Inventory balances decreased by $9 million compared to the balance as of March 31, 2008. Inventory turns for the quarter decreased only slightly to 20 turns compared to 21 for the prior year period. We believe inventories are in excellent condition, both in quantity and in quality. Net sales of products drop shipped by distributors and other vendors directly to our customers accounted for a record 61% of total net sales in this first quarter of 2009. This compares to 53% in the first quarter of last year. We continue to focus on increasing drop shipments where appropriate and cost-effective, which allows us to maintain generally lower energy levels.

In summary, despite the current economy, the balance sheet remained very healthy. We will now entertain your questions. Operator?

Question-and-Answer Session

Operator

Thank you. (Operator instructions) We will go first to Brian Alexander, Raymond James.

Brian Alexander – Raymond James

Thank you. Good morning. Just if you could a little bit about demand trends quarter to date through the month of April, what have you seen out there, if you could talk about it by segment? I think a lot of companies have talked about stabilization, so could you comment on whether you're seeing that or whether you are actually seeing business improve or not improve? Thanks.

Tim McGrath

Hi Brian. It is Tim. I will take that. So we were pleased that we saw slight consecutive growth through Q1 in terms of the calendarization, but obviously a very soft quarter. Into Q2 we have seen some stabilization. We remain guarded as there is a lot of uncertainties you know. But our enterprise and public sector businesses, when you look at our bookings, you look at the forecast, and certainly the backlog, we are seeing a lot of stabilization there. We are encouraged about what we're seeing in SMB but they did get off to more of a slower start. Overall I would say a very conservative stabilization is happening.

Brian Alexander – Raymond James

Does that imply Tim that if we were to model sequentially off of Q1 that you would expect to see normal seasonality off of a difference first quarter or would you expect to see a little bit better than seasonality given how bad Q1 was?

Tim McGrath

Brian, we really don't offer guidance as you know and I really can't predict that at this time.
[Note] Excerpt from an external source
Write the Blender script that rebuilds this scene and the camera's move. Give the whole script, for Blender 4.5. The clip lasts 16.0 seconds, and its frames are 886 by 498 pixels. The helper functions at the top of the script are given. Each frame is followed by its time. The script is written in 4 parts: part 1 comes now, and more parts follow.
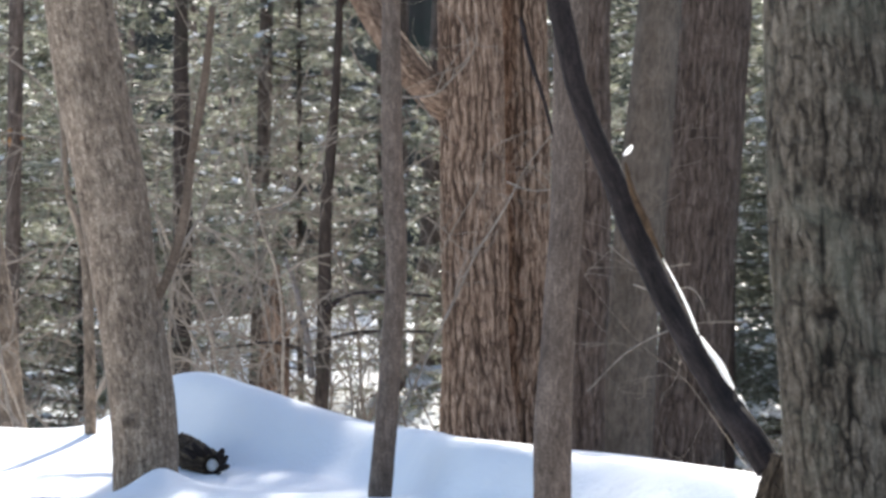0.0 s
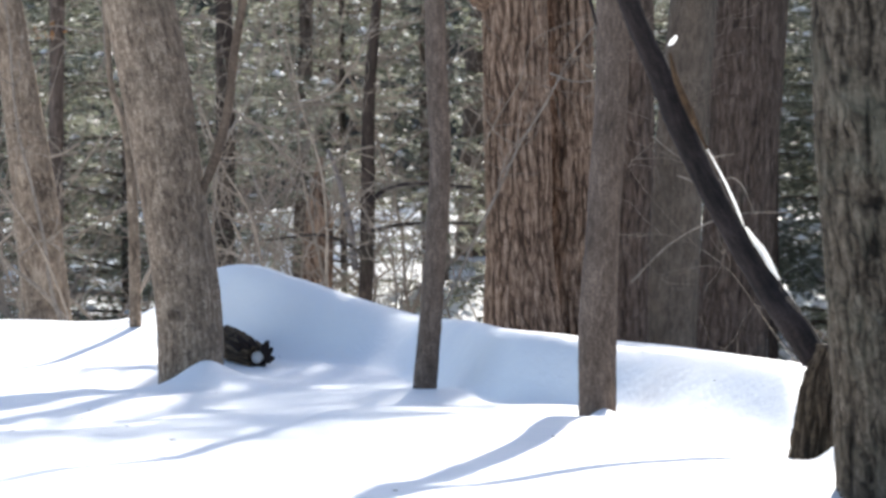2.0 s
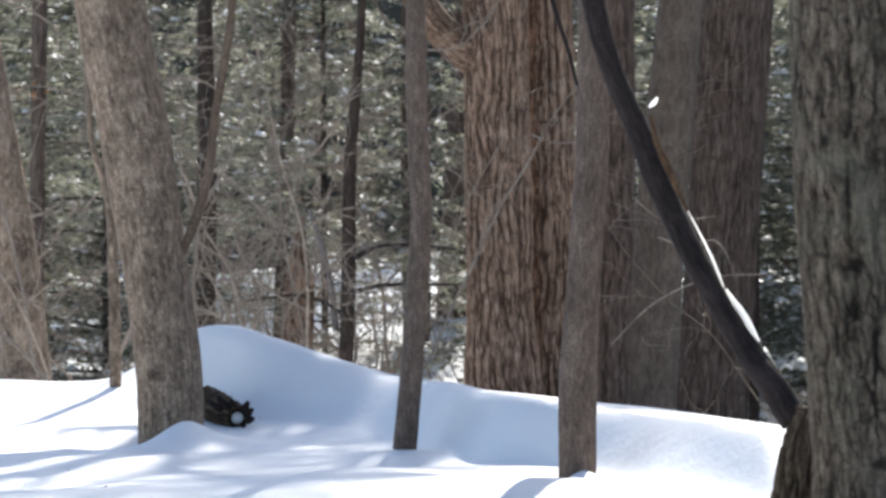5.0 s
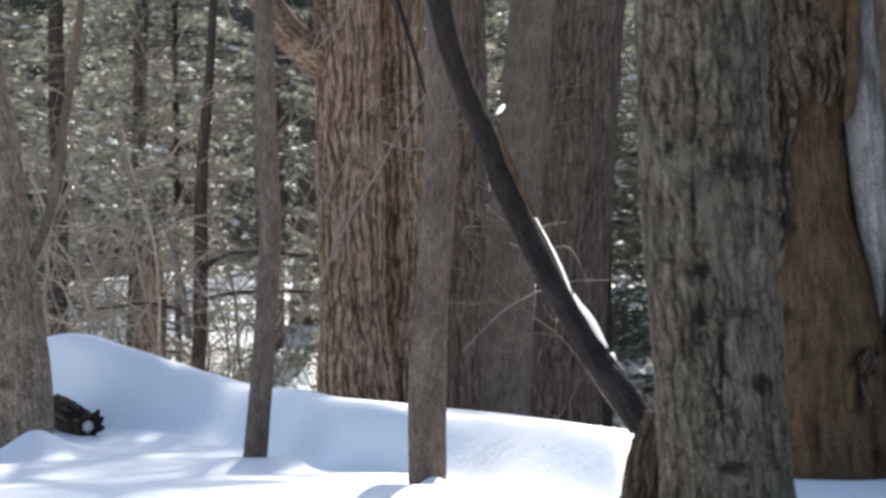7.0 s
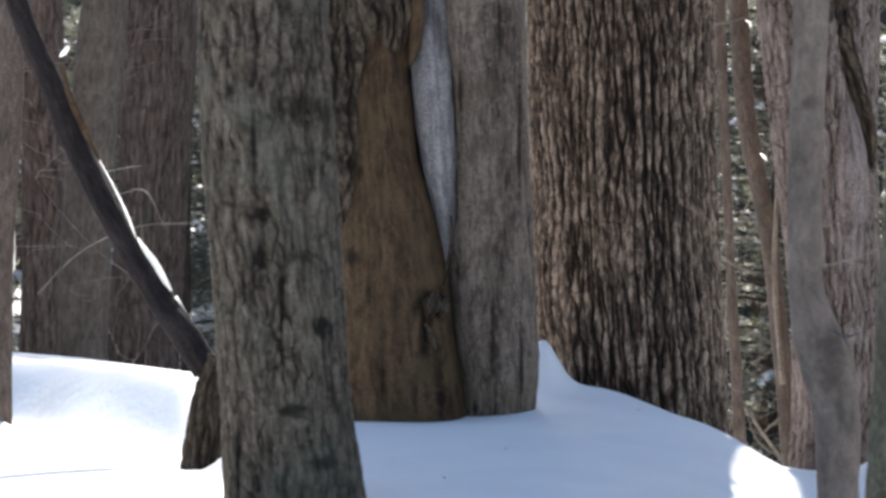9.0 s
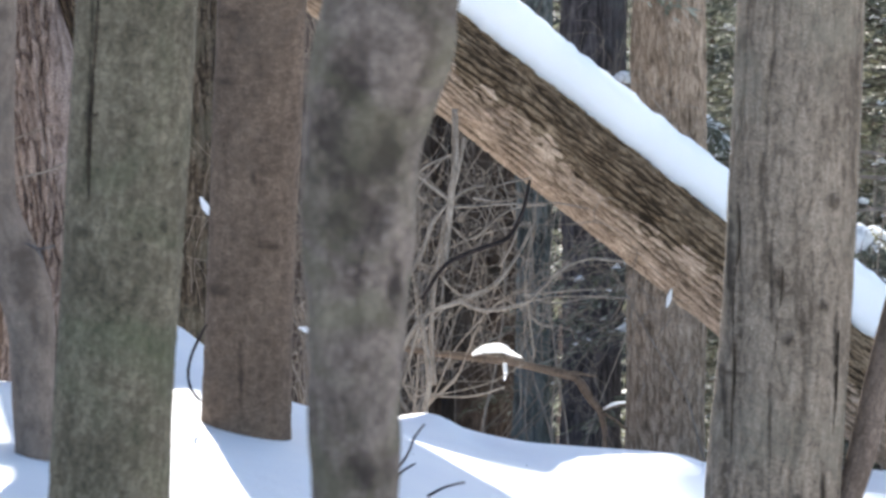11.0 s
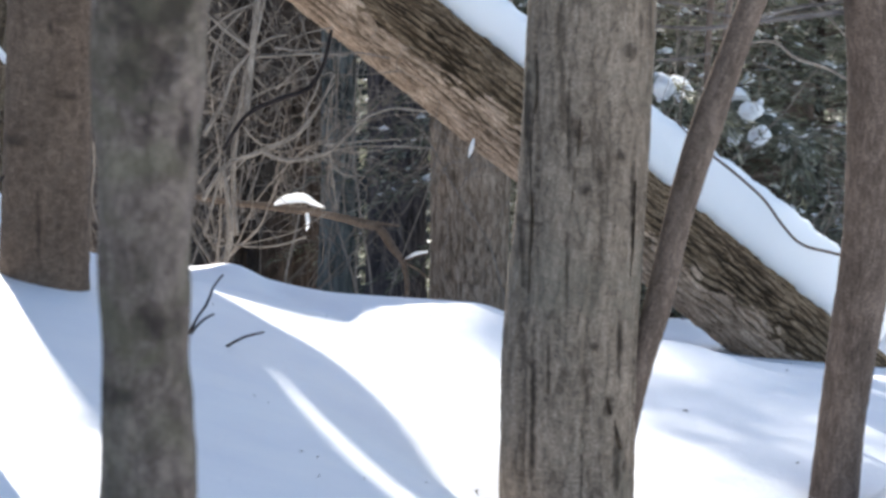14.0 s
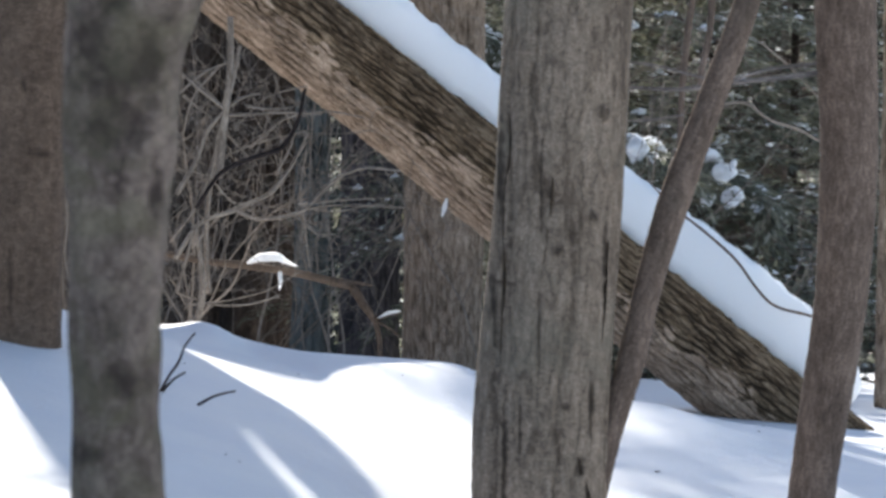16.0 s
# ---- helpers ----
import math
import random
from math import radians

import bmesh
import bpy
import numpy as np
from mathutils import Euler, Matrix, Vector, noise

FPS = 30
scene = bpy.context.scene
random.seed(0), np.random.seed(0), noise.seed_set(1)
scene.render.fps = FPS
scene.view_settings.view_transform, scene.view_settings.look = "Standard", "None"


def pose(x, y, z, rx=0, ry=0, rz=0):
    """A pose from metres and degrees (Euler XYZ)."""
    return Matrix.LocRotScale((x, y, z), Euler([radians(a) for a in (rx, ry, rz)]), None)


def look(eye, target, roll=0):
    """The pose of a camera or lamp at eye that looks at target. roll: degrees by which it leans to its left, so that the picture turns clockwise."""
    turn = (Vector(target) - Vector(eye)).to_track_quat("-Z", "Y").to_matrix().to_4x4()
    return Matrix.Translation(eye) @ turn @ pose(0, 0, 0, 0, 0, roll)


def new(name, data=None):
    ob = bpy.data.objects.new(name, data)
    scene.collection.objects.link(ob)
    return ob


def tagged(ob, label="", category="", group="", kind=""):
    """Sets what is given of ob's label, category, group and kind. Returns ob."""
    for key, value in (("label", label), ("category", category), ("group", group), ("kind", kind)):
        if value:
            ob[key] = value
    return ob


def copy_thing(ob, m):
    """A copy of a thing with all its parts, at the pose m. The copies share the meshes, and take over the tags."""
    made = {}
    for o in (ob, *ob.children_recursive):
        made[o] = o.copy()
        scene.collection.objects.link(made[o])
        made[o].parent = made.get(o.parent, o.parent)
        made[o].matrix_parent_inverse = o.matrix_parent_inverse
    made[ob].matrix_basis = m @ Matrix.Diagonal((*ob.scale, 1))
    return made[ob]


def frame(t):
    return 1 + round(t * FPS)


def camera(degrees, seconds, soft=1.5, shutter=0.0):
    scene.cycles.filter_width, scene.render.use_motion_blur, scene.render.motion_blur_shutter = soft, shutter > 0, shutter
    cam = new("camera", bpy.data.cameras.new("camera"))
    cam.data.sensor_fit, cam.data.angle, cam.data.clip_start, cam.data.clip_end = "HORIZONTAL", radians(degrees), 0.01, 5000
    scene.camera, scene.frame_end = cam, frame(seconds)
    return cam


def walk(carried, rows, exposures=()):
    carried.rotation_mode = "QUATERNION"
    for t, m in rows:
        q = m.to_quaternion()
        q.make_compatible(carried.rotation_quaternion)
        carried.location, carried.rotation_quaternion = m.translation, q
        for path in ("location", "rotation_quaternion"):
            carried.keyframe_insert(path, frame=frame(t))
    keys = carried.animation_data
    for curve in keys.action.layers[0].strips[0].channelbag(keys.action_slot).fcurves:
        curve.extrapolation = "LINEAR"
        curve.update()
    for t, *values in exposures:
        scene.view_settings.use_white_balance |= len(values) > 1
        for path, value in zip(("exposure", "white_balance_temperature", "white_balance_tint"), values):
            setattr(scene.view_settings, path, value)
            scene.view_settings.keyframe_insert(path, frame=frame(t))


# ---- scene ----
cam = camera(14.0, 16.0, soft=3.0)
cam.data.dof.use_dof = True
cam.data.dof.focus_distance = 15.0
cam.data.dof.aperture_fstop = 8.0
EYE = 1.6
# seconds, eye's x, pitch, roll, yaw: the eye swings sideways on the turning body
ROWS = [
    (0.0, -0.135, -1.09, 0.0, 11.4), (0.5, -0.137, -1.81, 0.16, 11.57), (1.0, -0.139, -2.26, 0.19, 11.72),
    (1.5, -0.142, -2.63, 0.41, 11.99), (2.0, -0.143, -2.81, 0.26, 12.06), (2.5, -0.141, -2.77, 0.37, 11.94),
    (3.0, -0.14, -2.06, 0.28, 11.86), (3.5, -0.138, -1.88, 0.15, 11.69), (4.0, -0.138, -1.73, 0.12, 11.68),
    (4.2, -0.14, -1.78, 0.05, 11.81), (6.3, -0.133, -1.85, 0.16, 11.22), (6.5, -0.127, -1.63, 0.18, 10.71),
    (7.0, -0.113, -1.74, 0.27, 9.49), (7.5, -0.112, -2.49, -0.34, 9.44), (8.0, -0.105, -3.02, -0.08, 8.82),
    (8.5, -0.076, -2.8, 0.14, 6.4), (9.0, -0.036, -2.65, -0.01, 2.99), (9.5, 0.003, -2.58, -0.06, -0.25),
    (10.0, 0.041, -2.53, -0.24, -3.42), (10.2, 0.056, -2.5, -0.49, -4.72), (11.2, 0.112, -4.5, -0.05, -9.7),
    (12.3, 0.137, -5.68, 0.38, -11.59), (12.5, 0.138, -5.77, 0.26, -11.68), (13.0, 0.139, -6.02, 0.17, -11.69),
    (13.5, 0.141, -6.46, -0.07, -11.88), (14.0, 0.141, -6.38, -0.47, -11.95), (14.5, 0.138, -5.94, -0.82, -11.66),
    (15.0, 0.14, -5.45, -0.91, -11.84), (15.5, 0.146, -5.4, -0.73, -12.34), (16.0, 0.146, -5.43, -0.81, -12.33),
]
walk(cam, [(t, pose(x, 0, EYE, 90 + pitch, roll, yaw)) for t, x, pitch, roll, yaw in ROWS],
     exposures=[(0.0, 0.78), (0.5, 0.86), (1.0, 0.82), (2.0, 0.62), (2.5, 0.44), (3.0, 0.27), (3.5, 0.42), (4.0, 0.5), (6.5, 0.42), (7.0, 0.57), (7.5, 0.64),
                (8.5, 0.56), (9.0, 0.64), (9.5, 0.9), (10.0, 1.0), (12.5, 1.08), (13.0, 0.98), (14.0, 0.7), (15.0, 0.42), (16.0, 0.4)])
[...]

Brian Alexander – Raymond James

Okay. Could you talk a little bit of about just the overall pricing environment? I know you guys – I guess two questions – you talked about vendor funding helping you or help you gross margin, so just what is driving that in such a weak environment? Are vendors just becoming much more realistic and setting goals or is there another story that? And related to that, the competitive pricing environment and how is that playing out right now?

Tim McGrath

Okay. So Brian, I think I will kind of answer that reverse order. If you look at the competitive environment, we would still characterize it as hyper competitive. We are pleased to say that we are not losing customers. However we're running into situations where we are asked to bid a lot more. There is a lot more competitive pricing pressure and I think you saw that in our overall margin rates. That said, when you look at our partnership with our vendors and our total vendor consideration, we as a percentage were fairly flat. But when you look at that, we were slightly down on a dollar basis. We're pretty proud of the partnerships we have and we think that overall that will continue.
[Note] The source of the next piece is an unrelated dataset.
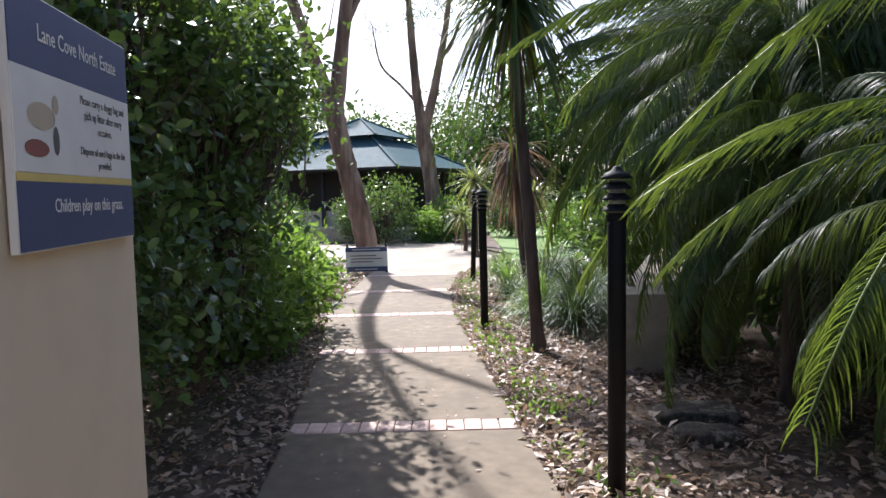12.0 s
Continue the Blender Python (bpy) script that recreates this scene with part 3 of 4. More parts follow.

Brian Alexander – Raymond James

Okay. You mentioned netbooks in the prepared remarks and I am just wondering to what extent have you seen netbooks getting traction in your non-consumer segment?

Tim McGrath

So we have some really good growth with our networks. As you know that does have an effect on ASPs. And interestingly enough we are seeing some good growth in our public sector division with netbooks as many of the state and higher ed agencies are adopting that product. So if you break that down, big part of the business would still be characterized, as a web and VSB business, and then the next largest segment would be our public sector.

Brian Alexander – Raymond James

Okay. To what extent are you seeing them gain Tim in SMB community?

Tim McGrath

In the SMB community in terms of share, we see that doubling quarter over quarter. But that is still in the single digits when you look at our overall notebook share.

Brian Alexander – Raymond James

And do you think most of that is cannibalistic of traditional notebooks or is that incremental?

Tim McGrath

It is hard to say on that one. We do think that cannibalistic of the ASPs. Obviously the average selling price on a netbook is $399 or below. So clearly that has its effect on the average selling price.

Brian Alexander – Raymond James

And then just finally, the inventories this quarter was down but not really down as much of your sales decline so I'm just wondering what your plans are for inventory in the June quarter? Are you looking to reduce that? Any target on turns would be helpful?

Jack Ferguson

This is Jack. I will take that one. The inventories level I think we continue to manage setting much on a quarter by quarter basis based on a variety of factors. Certainly buy ins, availability of those, but obviously the increase in drop shipments where it makes sense to do so, we would continue that trend, but I would expect that inventory levels may not go down much more than they are now. If we get an opportunity for a particular end of life product or other products, that level may go up. But we try to manage the inventory very closely, particularly looking at the sales volume of these product lines.

Brian Alexander – Raymond James

Okay, thank you.

Operator

(Operator instructions) And with no further questions in the queue at this time I would like to turn the conference back over to Ms. Gallup for any additional or closing remarks.

Patricia Gallup

Thank you, operator.

Our near-term strategies remain focused on initiatives to the restore profitable growth to our business. I would like to thank all of our customers, vendor partners and shareholders for their continued support and our dedicated coworkers for their efforts. I would also like to thank those of you listening on the call this morning. We appreciate your time and interest in PC Connection. Have a great day.

Operator

This does conclude today’s conference. We appreciate your participation.